(begin)

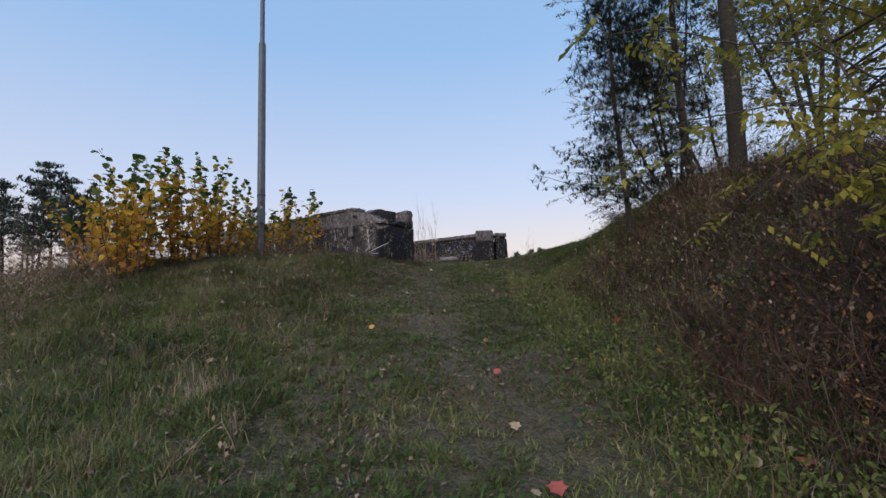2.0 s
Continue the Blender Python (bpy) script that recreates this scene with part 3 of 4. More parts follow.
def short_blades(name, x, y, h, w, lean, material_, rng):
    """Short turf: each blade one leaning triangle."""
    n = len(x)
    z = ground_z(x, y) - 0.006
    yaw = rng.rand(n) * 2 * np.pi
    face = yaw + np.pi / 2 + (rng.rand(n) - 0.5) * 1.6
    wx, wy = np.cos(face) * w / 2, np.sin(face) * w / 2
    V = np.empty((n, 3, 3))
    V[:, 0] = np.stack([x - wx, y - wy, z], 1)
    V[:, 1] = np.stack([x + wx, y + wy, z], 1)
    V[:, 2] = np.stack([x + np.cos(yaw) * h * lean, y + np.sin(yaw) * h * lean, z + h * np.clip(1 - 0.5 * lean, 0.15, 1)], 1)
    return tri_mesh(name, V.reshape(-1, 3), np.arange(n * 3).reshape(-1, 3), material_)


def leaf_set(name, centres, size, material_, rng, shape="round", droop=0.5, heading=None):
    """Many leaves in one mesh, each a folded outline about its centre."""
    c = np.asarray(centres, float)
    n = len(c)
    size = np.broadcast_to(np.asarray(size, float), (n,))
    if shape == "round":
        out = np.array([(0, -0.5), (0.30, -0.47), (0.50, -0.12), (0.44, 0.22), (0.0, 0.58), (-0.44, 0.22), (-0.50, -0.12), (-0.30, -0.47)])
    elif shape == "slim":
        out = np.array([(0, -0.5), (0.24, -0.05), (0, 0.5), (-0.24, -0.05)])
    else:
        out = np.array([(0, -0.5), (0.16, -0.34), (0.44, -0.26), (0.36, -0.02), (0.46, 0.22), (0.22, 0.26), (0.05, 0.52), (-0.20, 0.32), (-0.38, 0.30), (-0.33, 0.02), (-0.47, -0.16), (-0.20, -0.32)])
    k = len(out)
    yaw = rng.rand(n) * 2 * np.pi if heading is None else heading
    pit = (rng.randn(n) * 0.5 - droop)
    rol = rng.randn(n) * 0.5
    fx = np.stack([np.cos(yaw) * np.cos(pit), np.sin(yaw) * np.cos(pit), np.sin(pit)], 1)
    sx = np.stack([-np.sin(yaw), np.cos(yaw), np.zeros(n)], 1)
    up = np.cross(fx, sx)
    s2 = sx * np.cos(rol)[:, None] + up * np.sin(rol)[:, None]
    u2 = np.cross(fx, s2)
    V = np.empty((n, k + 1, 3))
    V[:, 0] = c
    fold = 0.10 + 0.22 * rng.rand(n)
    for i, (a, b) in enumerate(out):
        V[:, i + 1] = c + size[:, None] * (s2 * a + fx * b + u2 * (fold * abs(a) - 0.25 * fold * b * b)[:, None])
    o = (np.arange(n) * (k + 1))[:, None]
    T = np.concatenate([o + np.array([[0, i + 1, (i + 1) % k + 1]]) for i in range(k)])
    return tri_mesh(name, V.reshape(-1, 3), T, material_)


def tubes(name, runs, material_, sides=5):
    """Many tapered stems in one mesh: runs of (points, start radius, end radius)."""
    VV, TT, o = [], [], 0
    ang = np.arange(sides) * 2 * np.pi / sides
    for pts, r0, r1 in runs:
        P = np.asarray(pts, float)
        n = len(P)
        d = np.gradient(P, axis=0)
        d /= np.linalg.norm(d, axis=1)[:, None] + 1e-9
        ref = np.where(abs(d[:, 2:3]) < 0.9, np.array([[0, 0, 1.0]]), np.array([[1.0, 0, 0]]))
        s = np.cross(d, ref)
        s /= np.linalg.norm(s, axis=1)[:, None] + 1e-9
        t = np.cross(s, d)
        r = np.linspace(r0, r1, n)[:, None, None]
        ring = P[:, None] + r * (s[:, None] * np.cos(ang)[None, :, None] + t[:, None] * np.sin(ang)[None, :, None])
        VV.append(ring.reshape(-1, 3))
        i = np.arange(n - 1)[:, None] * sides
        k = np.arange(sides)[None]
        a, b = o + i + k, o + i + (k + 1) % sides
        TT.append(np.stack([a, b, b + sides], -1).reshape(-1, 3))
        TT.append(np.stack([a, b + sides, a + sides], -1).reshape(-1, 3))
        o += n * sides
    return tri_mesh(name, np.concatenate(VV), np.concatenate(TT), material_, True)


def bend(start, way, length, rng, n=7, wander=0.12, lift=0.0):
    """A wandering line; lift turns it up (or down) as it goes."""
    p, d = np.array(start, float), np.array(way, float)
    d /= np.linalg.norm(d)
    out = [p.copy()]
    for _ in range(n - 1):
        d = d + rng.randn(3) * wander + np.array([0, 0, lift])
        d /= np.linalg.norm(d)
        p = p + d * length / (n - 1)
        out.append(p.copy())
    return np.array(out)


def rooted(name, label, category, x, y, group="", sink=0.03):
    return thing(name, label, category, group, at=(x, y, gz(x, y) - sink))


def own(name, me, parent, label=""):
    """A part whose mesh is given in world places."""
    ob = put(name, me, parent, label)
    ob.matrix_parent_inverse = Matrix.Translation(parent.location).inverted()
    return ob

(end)

_Given instruction_.
Leave the pictures out and reproduce exactly the lines from the top of the listing above through the line with "return tri_mesh(name, V.reshape(-1, 3), np.arange(n".

_The solution_.
2.0 s
Continue the Blender Python (bpy) script that recreates this scene with part 3 of 4. More parts follow.
def short_blades(name, x, y, h, w, lean, material_, rng):
    """Short turf: each blade one leaning triangle."""
    n = len(x)
    z = ground_z(x, y) - 0.006
    yaw = rng.rand(n) * 2 * np.pi
    face = yaw + np.pi / 2 + (rng.rand(n) - 0.5) * 1.6
    wx, wy = np.cos(face) * w / 2, np.sin(face) * w / 2
    V = np.empty((n, 3, 3))
    V[:, 0] = np.stack([x - wx, y - wy, z], 1)
    V[:, 1] = np.stack([x + wx, y + wy, z], 1)
    V[:, 2] = np.stack([x + np.cos(yaw) * h * lean, y + np.sin(yaw) * h * lean, z + h * np.clip(1 - 0.5 * lean, 0.15, 1)], 1)
    return tri_mesh(name, V.reshape(-1, 3), np.arange(n * 3).reshape(-1, 3), material_)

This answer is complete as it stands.